A senior scientist fired this week by Los Alamos National Laboratory (LANL) as part of a response to long-standing safety and security problems says he will contest his dismissal. The scientist is one of a dozen workers punished in what Director G. Peter Nanos called a move to restore public “trust and confidence” in the lab.
Last week, in an e-mail to lab staff, Nanos announced that he was firing four workers, punishing seven others, and awaiting one resignation (ScienceNOW, 16 September). Lab officials would not identify the punished workers but told reporters that three were involved in a July incident in which officials concluded that computer disks holding classified data were missing from a safe in the lab's Weapons Physics Directorate. Politicians briefed on the case say it now appears that the missing disks never existed and were the product of sloppy record-keeping. Other disciplined scientists were involved in a laser accident earlier this year that injured an intern.
"We will challenge the [firing] ... and try to get it reversed or reduced," says David Cremers, an award-winning laser researcher and 24-year lab veteran who was involved the accident.

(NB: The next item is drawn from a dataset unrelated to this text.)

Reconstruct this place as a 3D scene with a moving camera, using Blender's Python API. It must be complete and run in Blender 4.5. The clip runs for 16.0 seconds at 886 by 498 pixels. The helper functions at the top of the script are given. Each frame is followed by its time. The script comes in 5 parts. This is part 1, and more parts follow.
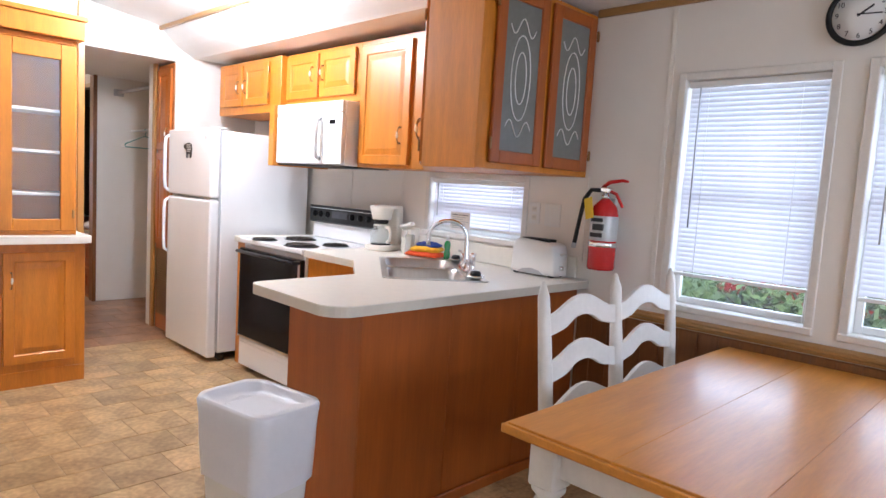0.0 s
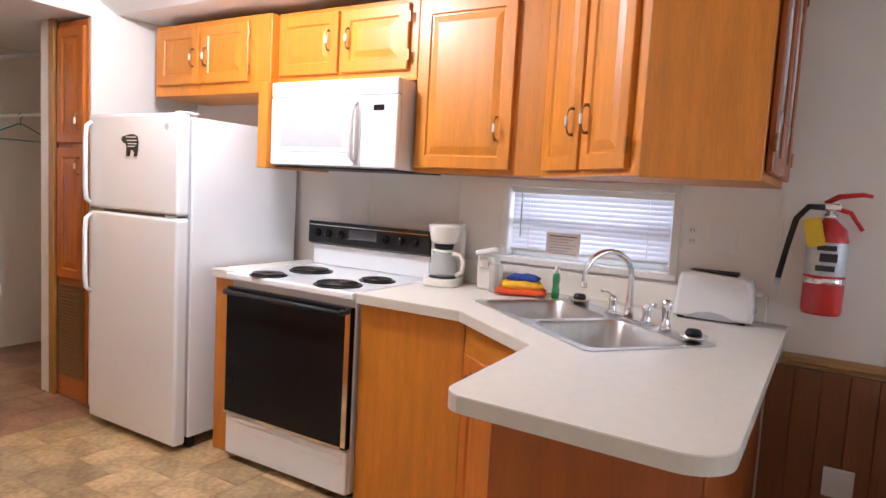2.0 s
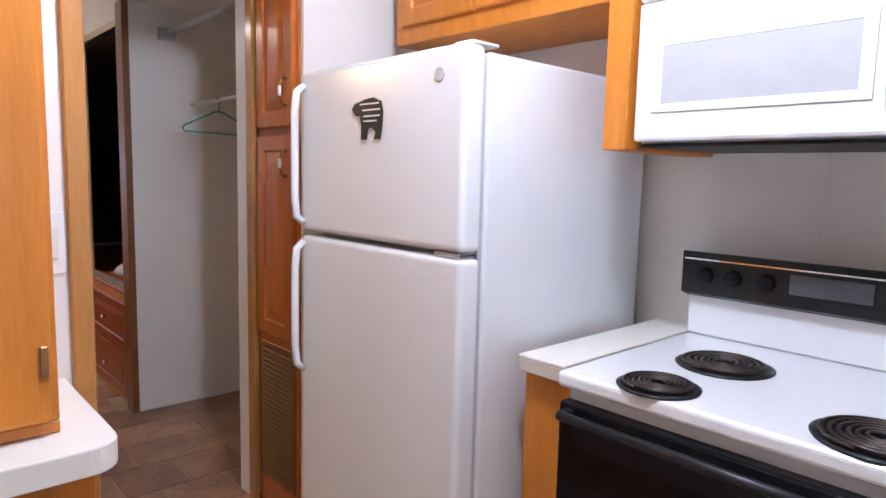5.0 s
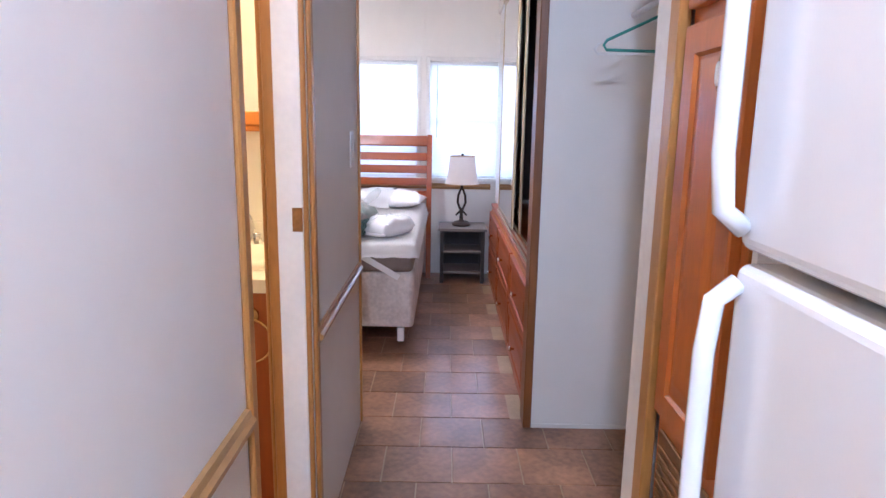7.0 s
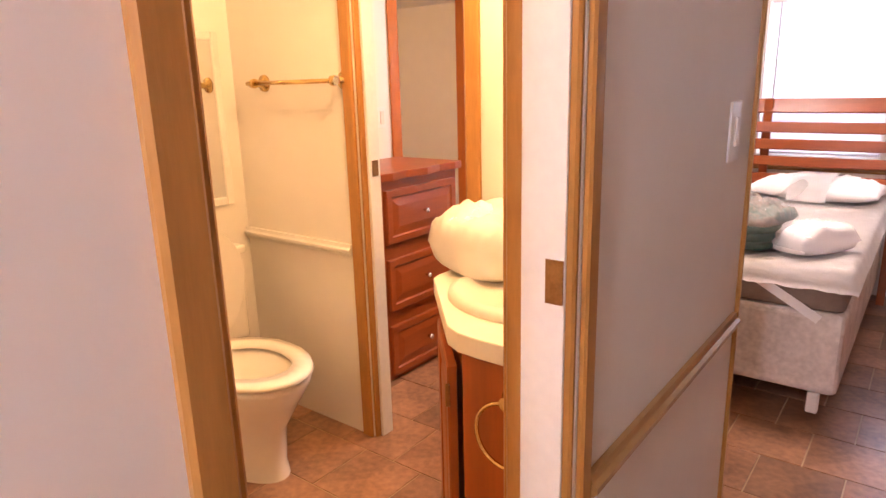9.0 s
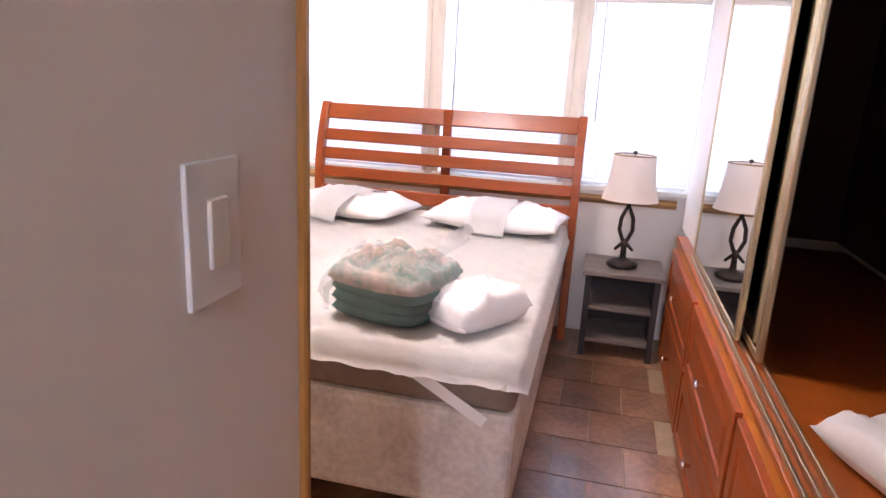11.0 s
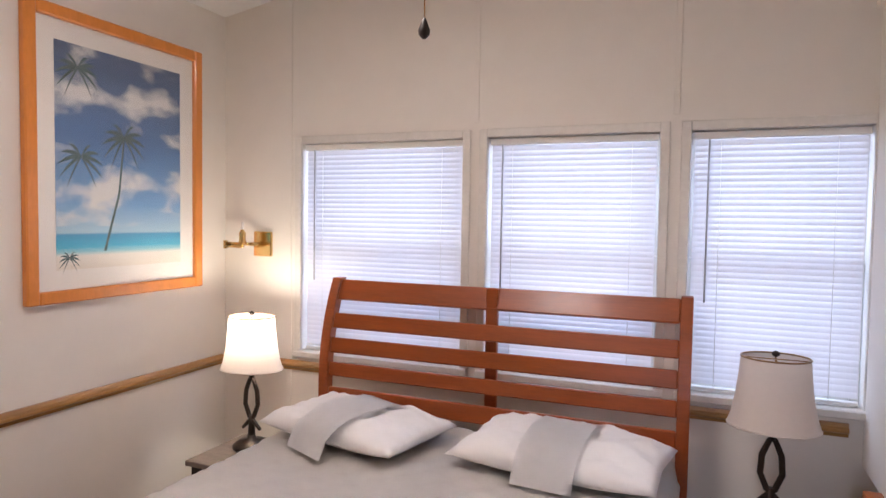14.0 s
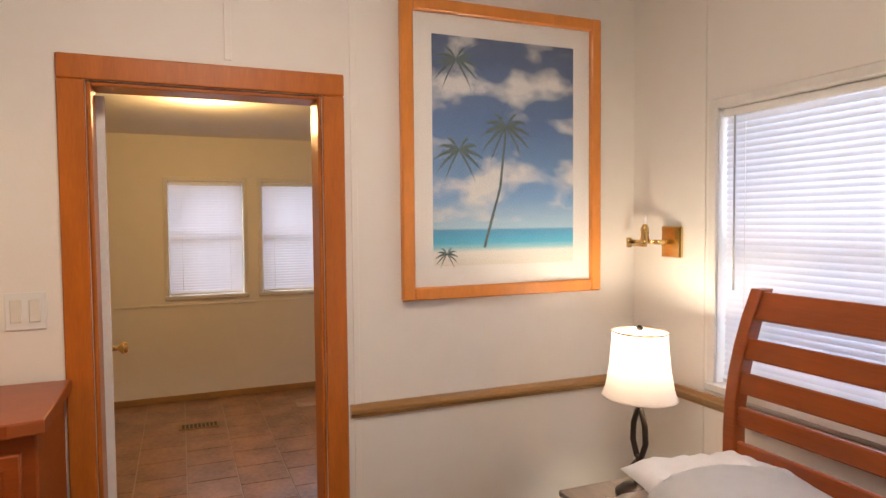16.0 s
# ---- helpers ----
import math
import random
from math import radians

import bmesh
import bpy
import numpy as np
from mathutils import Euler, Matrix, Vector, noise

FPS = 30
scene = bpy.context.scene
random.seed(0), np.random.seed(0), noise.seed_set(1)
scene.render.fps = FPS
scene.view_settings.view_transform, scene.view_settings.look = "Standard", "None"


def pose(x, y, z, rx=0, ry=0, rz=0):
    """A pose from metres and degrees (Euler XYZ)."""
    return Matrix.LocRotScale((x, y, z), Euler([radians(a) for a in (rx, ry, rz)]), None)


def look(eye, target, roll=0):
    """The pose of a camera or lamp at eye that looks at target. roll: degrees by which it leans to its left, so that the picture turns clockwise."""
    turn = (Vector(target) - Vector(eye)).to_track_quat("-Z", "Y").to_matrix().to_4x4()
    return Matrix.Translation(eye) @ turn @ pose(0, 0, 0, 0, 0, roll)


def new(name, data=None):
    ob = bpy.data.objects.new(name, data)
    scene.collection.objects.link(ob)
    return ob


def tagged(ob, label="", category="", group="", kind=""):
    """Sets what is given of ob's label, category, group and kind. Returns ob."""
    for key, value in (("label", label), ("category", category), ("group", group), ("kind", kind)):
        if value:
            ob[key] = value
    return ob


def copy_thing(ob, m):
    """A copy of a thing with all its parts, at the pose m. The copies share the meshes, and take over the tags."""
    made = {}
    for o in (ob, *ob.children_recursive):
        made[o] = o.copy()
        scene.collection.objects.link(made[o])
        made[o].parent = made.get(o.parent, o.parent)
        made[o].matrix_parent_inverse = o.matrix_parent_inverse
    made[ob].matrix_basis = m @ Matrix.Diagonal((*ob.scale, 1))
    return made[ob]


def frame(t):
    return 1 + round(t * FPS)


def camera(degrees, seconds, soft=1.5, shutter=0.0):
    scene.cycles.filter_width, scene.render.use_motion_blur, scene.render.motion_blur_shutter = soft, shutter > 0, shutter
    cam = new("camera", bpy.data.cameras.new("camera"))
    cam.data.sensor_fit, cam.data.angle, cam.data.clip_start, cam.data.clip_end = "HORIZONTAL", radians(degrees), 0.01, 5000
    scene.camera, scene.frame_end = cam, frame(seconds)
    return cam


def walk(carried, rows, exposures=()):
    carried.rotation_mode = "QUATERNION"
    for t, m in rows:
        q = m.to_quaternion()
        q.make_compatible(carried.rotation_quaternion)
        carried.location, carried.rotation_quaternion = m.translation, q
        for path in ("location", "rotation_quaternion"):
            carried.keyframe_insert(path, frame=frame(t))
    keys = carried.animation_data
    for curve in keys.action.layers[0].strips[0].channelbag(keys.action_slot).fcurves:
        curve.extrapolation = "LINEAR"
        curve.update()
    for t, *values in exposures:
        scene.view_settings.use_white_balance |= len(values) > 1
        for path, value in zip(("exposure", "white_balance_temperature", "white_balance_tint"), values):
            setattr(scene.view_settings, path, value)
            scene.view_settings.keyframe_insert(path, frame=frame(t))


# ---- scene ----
cam = camera(69.4, 16.0)
PATH = [
    (0, (0.193, 0.206, 1.335), (1.607, 1.608, 1.142), 3.5),
    (0.5, (0.209, 0.632, 1.334), (1.777, 1.86, 1.146), 3.6),
    (1, (0.196, 1.078, 1.332), (1.808, 2.248, 1.154), 3.5),
    (1.5, (0.226, 1.461, 1.347), (1.873, 2.581, 1.156), 3.3),
    (2, (0.26, 1.83, 1.352), (1.966, 2.858, 1.168), 3.2),
    (2.5, (0.279, 2.166, 1.354), (2.087, 2.998, 1.159), 3.3),
    (3, (0.34, 2.442, 1.355), (2.16, 3.241, 1.138), 3.0),
    (3.5, (0.493, 2.693, 1.356), (2.306, 3.508, 1.132), 2.3),
    (4, (0.682, 2.962, 1.34), (2.44, 3.88, 1.085), 2.0),
    (4.5, (0.892, 3.204, 1.35), (2.53, 4.322, 1.09), 1.1),
    (5, (1.157, 3.384, 1.339), (2.494, 4.854, 1.112), 1.4),
    (7.5, (1.881, 4.738, 1.292), (1.585, 6.676, 0.893), 0.2),
    (8, (1.868, 4.974, 1.306), (1.282, 6.841, 0.891), -0.1),
    (8.5, (1.832, 5.169, 1.308), (0.906, 6.874, 0.824), -0.5),
    (9, (1.853, 5.355, 1.299), (0.667, 6.888, 0.805), -1.5),
    (9.5, (1.848, 5.587, 1.286), (0.795, 7.203, 0.756), 0.0),
    (10, (1.796, 5.882, 1.287), (1.033, 7.658, 0.776), 1.9),
    (12.5, (1.881, 6.923, 1.412), (1.515, 8.825, 0.914), 3.3),
    (13, (1.841, 7.087, 1.424), (1.435, 9.015, 1.079), 2.9),
    (13.5, (1.788, 7.271, 1.448), (1.277, 9.197, 1.281), 1.6),
    (14, (1.747, 7.399, 1.44), (0.997, 9.251, 1.346), 0.9),
    (14.5, (1.766, 7.564, 1.436), (0.738, 9.277, 1.348), 0.9),
    (15, (1.745, 7.732, 1.42), (0.503, 9.298, 1.336), 0.7),
    (15.5, (1.707, 7.952, 1.419), (0.171, 9.23, 1.323), 0.1),
    (16, (1.725, 8.155, 1.396), (-0.122, 8.917, 1.308), -0.5),
]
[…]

A lab investigation report concluded that the researchers were not wearing the required eye protection and had ignored other safety rules.In addition to firing Cremers, LANL is negotiating the resignation of chemist Thomas J. Meyer, the lab's associate director for strategic research and a member of the National Academy of Sciences. Meyer declined comment.The incidents were the latest in a string of several safety and security lapses that in July prompted Nanos to suspend 23 employees and shut down all work at the 12,000-employee lab (Science, 23 July, p. 462). Nanos says the punishments mark the beginning of a new era, and officials say the entire lab should be back to work by next month. "We are not the old Los Alamos anymore," Nanos said at a 17 September all-hands meeting. But one LANL researcher says the turmoil has put morale "near rock bottom. Some of us are looking for the exits."